Making one cotton suit, according to Guli, uses as much as 14,763 liters of water. A cotton shirt uses 3,690 liters. The water that went into making your mobile phone was as much as 912 liters.
[Read more about recent sustainability efforts: What the Industry’s Sustainability Leaders are Actually Doing With Their Supply Chains]
This may not be water people see or feel or think about on a daily basis, but it’s being used. And it’s being depleted, according to Guli.
“Ninety-five percent of the water we use every day is invisible,” Guli said. The combined invisible daily water footprint is 28,429 liters. “More water than you’ve drunk in your entire lifetime…What we are doing to our environment without paying attention to it is horrifying.”
Last year, the World Economic Forum ranked the water crisis as the highest concern for the next decade.
In an effort to bring greater attention to the world’s water crisis, Guli has run across the seven continents, across each continent’s major desert (Antarctica is also considered a desert since it gets less rain than the Sahara) in seven weeks, talking to people about issues they’re facing with water. From there, she ran 40 marathons in 40 days down six of the world’s great rivers to do the same thing.
What she found in South Africa was that just the production of table grapes drained six meters out of the Richtersveld river in six years. What she found in Brazil was that water forms on tree leaves in the Amazon, in what’s called flying rivers, and what collects forms into clouds that get pushed down into cities around the country and produces rain. But deforestation is causing those flying rivers to dry up, which means places like Sao Paolo are getting less rain. What she found in the Atacama desert was people catching fog for water and using it for farming, but even that has become scarce, and a shortage of water to farm the cotton that goes into fibers to make apparel, could have drastic ripple effects all along the supply chain. In Central Asia, the Aral Sea has been shrinking drastically for the last 50 years since the two rivers that sustain it started being drawn from to grow cotton in the desert.
“We are indeed a planet in crisis,” Guli said. “By 2030, experts predict that there’ll be a 40 percent greater demand for water than what’s available.”
According to the World Resources Institute (WRI), cotton accounts for roughly 33 percent of all the fibers found in textiles, and it can take as much as 2,700 liters of water to make one cotton T-shirt—the same amount of water one person drinks in two and a half years.
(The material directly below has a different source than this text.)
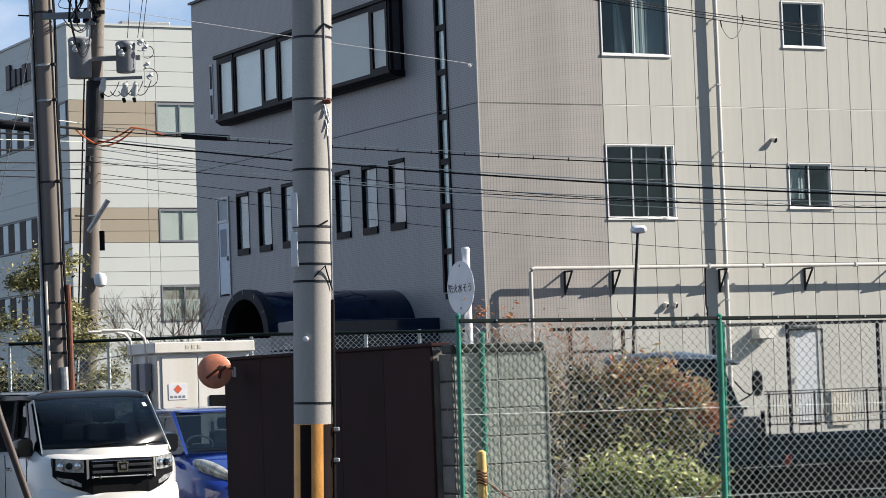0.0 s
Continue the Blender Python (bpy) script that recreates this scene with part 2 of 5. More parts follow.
def empty(name, m, label, category, group="", kind=""):
    ob = new(name)
    ob.matrix_basis = m
    return tagged(ob, label, category, group, kind)


def box(bm, x0, x1, y0, y1, z0, z1, bevel=0.0):
    g = bmesh.new() if bevel else bm
    vs = [g.verts.new((x, y, z)) for x in (x0, x1) for y in (y0, y1) for z in (z0, z1)]
    for a, b, c, d in ((0, 1, 3, 2), (4, 6, 7, 5), (0, 4, 5, 1), (2, 3, 7, 6), (0, 2, 6, 4), (1, 5, 7, 3)):
        g.faces.new((vs[a], vs[b], vs[c], vs[d]))
    if bevel:
        bmesh.ops.bevel(g, geom=g.edges[:], offset=bevel, segments=1 if bevel < 0.03 else 3, affect="EDGES", profile=0.5)
        merge(bm, g)
    return bm


def merge(bm, g, m=None):
    me = bpy.data.meshes.new("t")
    if m is not None:
        g.transform(m)
    g.to_mesh(me)
    g.free()
    bm.from_mesh(me)
    bpy.data.meshes.remove(me)
    return bm


def bx(*a, bevel=0.0):
    return box(bmesh.new(), *a, bevel=bevel)


def tube(bm, pts, r, seg=6, r2=None, caps=True):
    """A round bar through points; r2: the radius at its far end."""
    pts = [Vector(p) for p in pts]
    rings = []
    for i, p in enumerate(pts):
        d = (pts[min(i + 1, len(pts) - 1)] - pts[max(i - 1, 0)]).normalized()
        a = d.cross(Vector((0, 0, 1)) if abs(d.z) < 0.9 else Vector((1, 0, 0))).normalized()
        b = d.cross(a)
        k = r if r2 is None else r + (r2 - r) * i / (len(pts) - 1)
        rings.append([bm.verts.new(p + k * (math.cos(t) * a + math.sin(t) * b)) for t in (2 * math.pi * j / seg for j in range(seg))])
    for u, v in zip(rings, rings[1:]):
        for j in range(seg):
            bm.faces.new((u[j], u[(j + 1) % seg], v[(j + 1) % seg], v[j]))
    if caps:
        bm.faces.new(rings[0][::-1])
        bm.faces.new(rings[-1])
    return bm


def tb(pts, r, seg=8, r2=None):
    return tube(bmesh.new(), pts, r, seg, r2)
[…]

That’s why cotton farming stands to further damage areas already facing water stress, which are often precisely the areas brands and retailers are sourcing from for better costs.
Beyond just cultivating the cotton, a substantial sum of water goes into actual clothing production.
Roughly 20 percent of industrial water pollution is owed to garment manufacturing, according to WRI, and the world uses as much as 5 trillion liters (1.3 trillion gallons) of water each year just for fabric dyeing, which could fill two million Olympic-sized swimming pools.
“We’re going to figure out how to manage water in supply chains,” Guli said. “I want to show people what it means to overuse water for the production of cotton.”